The max theoretical capacity (assuming brand new and C10) of all of this is now 1235Ah but I've limited this to 1160 for a 5% decrease in capacity due to their life..offset against the fact that now the C rate of charge and discharge decreases once more due to the increased parallel banks. Here is a shot of the system at the moment. It charged to around 94% today with a good solar day:
So all looks good, with a discharge current of 37A split across all the banks, this results in a very low discharge current per bank and low stress to each cell so I've got quite a high load terminal voltage of 25V.
One thing to mention is I haven't yet looked if my new multiplus has the same measurement error I mentioned above so this could also be a factor in my increased DC voltage reading, I'll have to get around to that.
Needless to say, this is easily going to power the house all night, loads are high now because the wifes watching celebrity love island kitchen idol on ice downstairs and I'm on the office PC. Overnight loads are around 200-300W. Unfortunately, yesterday as you can see was a no solar day so the graph doesn't show overnight performance very well but I've been getting to around only 70-75% Soc each night before the solar charges them back up again the next day.
SO. That's a lot of writing.
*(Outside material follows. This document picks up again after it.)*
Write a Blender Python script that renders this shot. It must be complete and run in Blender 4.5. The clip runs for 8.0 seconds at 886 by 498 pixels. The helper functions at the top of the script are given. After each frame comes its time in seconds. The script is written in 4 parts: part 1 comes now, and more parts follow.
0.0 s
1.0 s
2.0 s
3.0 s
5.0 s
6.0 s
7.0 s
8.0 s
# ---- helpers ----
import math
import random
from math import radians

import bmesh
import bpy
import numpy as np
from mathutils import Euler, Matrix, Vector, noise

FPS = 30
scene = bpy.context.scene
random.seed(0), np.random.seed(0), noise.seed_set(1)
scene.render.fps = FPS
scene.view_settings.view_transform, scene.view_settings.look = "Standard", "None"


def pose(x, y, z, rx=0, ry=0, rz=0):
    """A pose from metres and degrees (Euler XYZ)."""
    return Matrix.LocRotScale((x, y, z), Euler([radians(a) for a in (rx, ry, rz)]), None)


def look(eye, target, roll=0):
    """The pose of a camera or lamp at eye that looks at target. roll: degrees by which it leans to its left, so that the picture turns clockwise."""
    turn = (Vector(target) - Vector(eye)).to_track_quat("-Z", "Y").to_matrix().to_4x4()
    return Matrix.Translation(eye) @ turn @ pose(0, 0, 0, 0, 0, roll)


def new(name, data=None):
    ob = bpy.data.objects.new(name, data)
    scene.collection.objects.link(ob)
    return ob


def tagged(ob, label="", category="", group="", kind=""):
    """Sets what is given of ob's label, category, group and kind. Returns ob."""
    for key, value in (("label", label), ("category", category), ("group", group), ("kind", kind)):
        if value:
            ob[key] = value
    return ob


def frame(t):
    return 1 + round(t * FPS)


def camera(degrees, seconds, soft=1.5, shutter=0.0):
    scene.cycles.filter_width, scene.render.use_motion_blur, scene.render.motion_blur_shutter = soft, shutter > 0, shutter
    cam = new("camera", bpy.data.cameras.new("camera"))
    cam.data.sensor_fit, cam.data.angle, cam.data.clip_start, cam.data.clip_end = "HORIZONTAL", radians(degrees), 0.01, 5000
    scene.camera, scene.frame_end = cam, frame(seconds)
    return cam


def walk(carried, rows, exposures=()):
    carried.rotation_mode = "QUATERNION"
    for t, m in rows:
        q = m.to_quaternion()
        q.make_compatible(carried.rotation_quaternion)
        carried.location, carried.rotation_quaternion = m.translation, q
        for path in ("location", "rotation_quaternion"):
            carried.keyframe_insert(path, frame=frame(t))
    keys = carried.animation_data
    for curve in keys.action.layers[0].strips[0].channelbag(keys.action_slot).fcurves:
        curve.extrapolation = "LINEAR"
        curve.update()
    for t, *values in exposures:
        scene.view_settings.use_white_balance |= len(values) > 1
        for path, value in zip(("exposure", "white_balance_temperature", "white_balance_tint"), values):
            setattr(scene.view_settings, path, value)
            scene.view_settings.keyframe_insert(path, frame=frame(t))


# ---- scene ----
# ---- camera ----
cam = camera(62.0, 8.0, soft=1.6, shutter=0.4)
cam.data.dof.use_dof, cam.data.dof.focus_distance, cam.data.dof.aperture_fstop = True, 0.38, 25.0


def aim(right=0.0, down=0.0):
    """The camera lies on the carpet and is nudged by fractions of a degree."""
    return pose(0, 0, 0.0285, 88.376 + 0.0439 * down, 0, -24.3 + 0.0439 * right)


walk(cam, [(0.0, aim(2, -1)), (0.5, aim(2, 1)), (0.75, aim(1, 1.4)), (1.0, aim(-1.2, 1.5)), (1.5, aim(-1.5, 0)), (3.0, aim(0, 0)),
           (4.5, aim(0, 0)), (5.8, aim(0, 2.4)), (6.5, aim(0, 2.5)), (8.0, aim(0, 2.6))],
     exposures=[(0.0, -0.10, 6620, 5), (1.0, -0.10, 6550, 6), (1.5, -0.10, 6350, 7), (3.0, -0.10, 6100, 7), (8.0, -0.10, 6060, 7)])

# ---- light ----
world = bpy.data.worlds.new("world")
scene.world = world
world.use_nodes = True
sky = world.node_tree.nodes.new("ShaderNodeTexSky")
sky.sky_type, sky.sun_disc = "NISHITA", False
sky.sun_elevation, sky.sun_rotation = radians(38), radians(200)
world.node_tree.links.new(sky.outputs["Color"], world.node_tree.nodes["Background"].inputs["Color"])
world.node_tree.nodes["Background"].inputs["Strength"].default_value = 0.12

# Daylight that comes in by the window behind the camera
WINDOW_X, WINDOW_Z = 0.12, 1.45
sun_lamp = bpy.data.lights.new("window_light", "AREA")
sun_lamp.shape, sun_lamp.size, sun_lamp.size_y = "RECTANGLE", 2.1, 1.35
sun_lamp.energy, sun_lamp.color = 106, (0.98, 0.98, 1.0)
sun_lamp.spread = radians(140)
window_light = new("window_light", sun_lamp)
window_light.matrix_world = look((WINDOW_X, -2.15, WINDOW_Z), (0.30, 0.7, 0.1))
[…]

It probably goes against a lot of battery dos and don't but I did read a paper from a chap on the internet who'd also tested similar setups with different battery types and capacities which largely the same results.
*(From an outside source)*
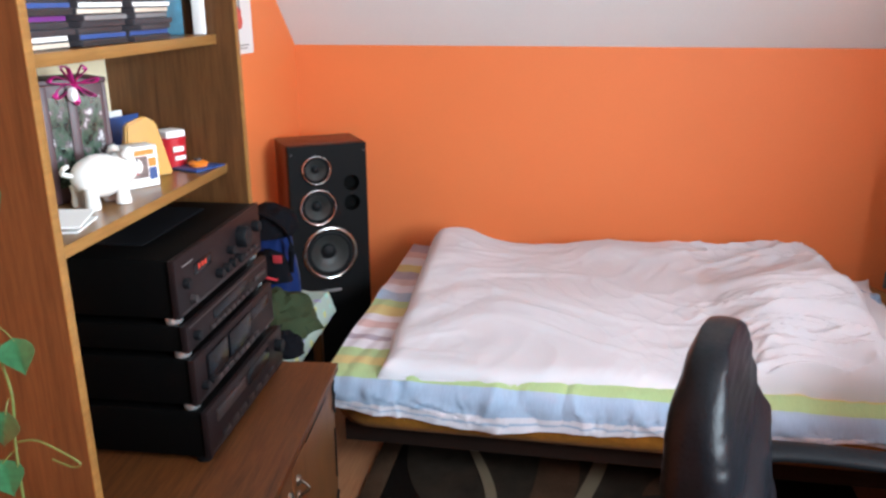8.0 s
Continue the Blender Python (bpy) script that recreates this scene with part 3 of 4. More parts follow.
def back_ring(s):
    """Cross-section of the padded back at height share s: a rounded oblong, flat behind, padded in front."""
    z = 0.40 + 0.615 * s
    arch = min(1.0, max(0.0, (z - 0.830) / 0.185))
    w = (0.87 + 0.12 * smoothstep(0.55, 0.8, s)) * (0.178 - 0.032 * s - 0.06 * (1 - smoothstep(0, 0.42, s))) * max(0.0, 1 - arch ** 2.5) ** (1 / 2.5) + 0.012
    t = (0.0405 - 0.021 * arch ** 1.8 - 0.004 * arch ** 10) * (0.72 + 0.28 * smoothstep(0.0, 0.4, s))
    soft = min(1.0, w / 0.12)
    cx = 0.112 * (1 - s) ** 1.25 - 0.004 + 0.013 * arch ** 1.8
    out = []
    for sx, sy, a0, r in ((1, 1, 0, 0.020), (-1, 1, 90, 0.024), (-1, -1, 180, 0.024), (1, -1, 270, 0.028)):
        run, r = [], min(r, w * 0.8, t * 0.9)
        for k in range(7):
            a = radians(a0 + 90 * k / 6)
            run.append((sx * (t - r) + r * math.cos(a), sy * (w - r) + r * math.sin(a)))
        out += run
        c1, c2, c3 = (min(v, w * 0.8, t * 0.9) for v in (0.020, 0.024, 0.028))
        nxt = {0: (c2 - t, w), 90: (-t, c2 - w), 180: (t - c3, -w), 270: (t, w - c1)}[a0]
        n = 12 if a0 in (90, 270) else 4
        for k in range(1, n):
            f = k / n
            out.append((run[-1][0] * (1 - f) + nxt[0] * f, run[-1][1] * (1 - f) + nxt[1] * f))
    pts = []
    for px, py in out:
        q = py / max(w, 0.01)
        front = smoothstep(-0.2, 0.9, px / t)
        # lumbar cushion, its upper rim slanting up to the far side
        rim = 0.69 + 0.09 * q
        lumbar = (1 - smoothstep(rim - 0.050, rim + 0.010, s)) * smoothstep(0.05, 0.45, s)
        groove = math.exp(-((s - rim - 0.012) / 0.010) ** 2)
        x = px + front * (0.019 * lumbar * (1 - 0.35 * abs(q) ** 3) * (1 - 0.85 * smoothstep(0.5, 1.0, -q)) - 0.004 * groove * soft + 0.002 * (1 - q * q) * (1 - lumbar) * soft)
        x -= 0.010 * (1 - front) * (1 - q * q)
        crease = math.exp(-((px - t) ** 2 + (abs(py) - w) ** 2) / 0.0006)
        wr = 0.0030 * noise.noise(Vector((px * 30, py * 14, z * 22))) + 0.0018 * noise.noise(Vector((px * 25, py * 12, z * 75)))
        wr += crease * (0.0014 * noise.noise(Vector((1.7, q, z * 38))) + 0.0009 * noise.noise(Vector((4.2, q * 3, z * 110))) + 0.0012 * noise.noise(Vector((2.2, q * 6, z * 240))))
        wr += front * lumbar * 0.0026 * max(0.0, 1 - abs(noise.noise(Vector((px * 3, py * 18 + z * 4, z * 3.0)))) / 0.14)
        pts.append((cx + x + wr * soft, py, z))
    return pts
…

I think a KEY point is that all my batteries can operate with similar charge voltages. I'm using 28.8V bulk/ absorption with float at 27.6V but there's never time for it to get to float before the night cycle. I deffo am not suggesting its ok to mix wet cell and gel/ AGM. I certainly wouldn't try this battery matching of some sort is important. I don't think I can add any more without possibly upgrading the multiplus again to the 5KW version as its the charge current which becomes the limiting factor, I could add one in parallel but it can be hard to match them, I already had to sell one that I bought which I didn't realise had the "old" microprocessor so I don't think I'll go down this road. Having said that, adding more capacity and banks leads to even lower charge and discharge current per cell which increases battery capacity and expected lifespan also due to lower DoD required for the same AH output. The real test now is going to be how long they last and work as well as they have been working. I've also put the temp comp probe on the 460 bank as this what charges/ discharges with the most current but it means the other banks may be "unprotected" from a thermal runaway/ incorrect compensated charge voltage my garage is normally nice and cold though around 15 degrees with ventilation.
If anybody has any suggestions/ improvements or just wants to tell me what a bad idea this is please go ahead. Hope you enjoyed reading!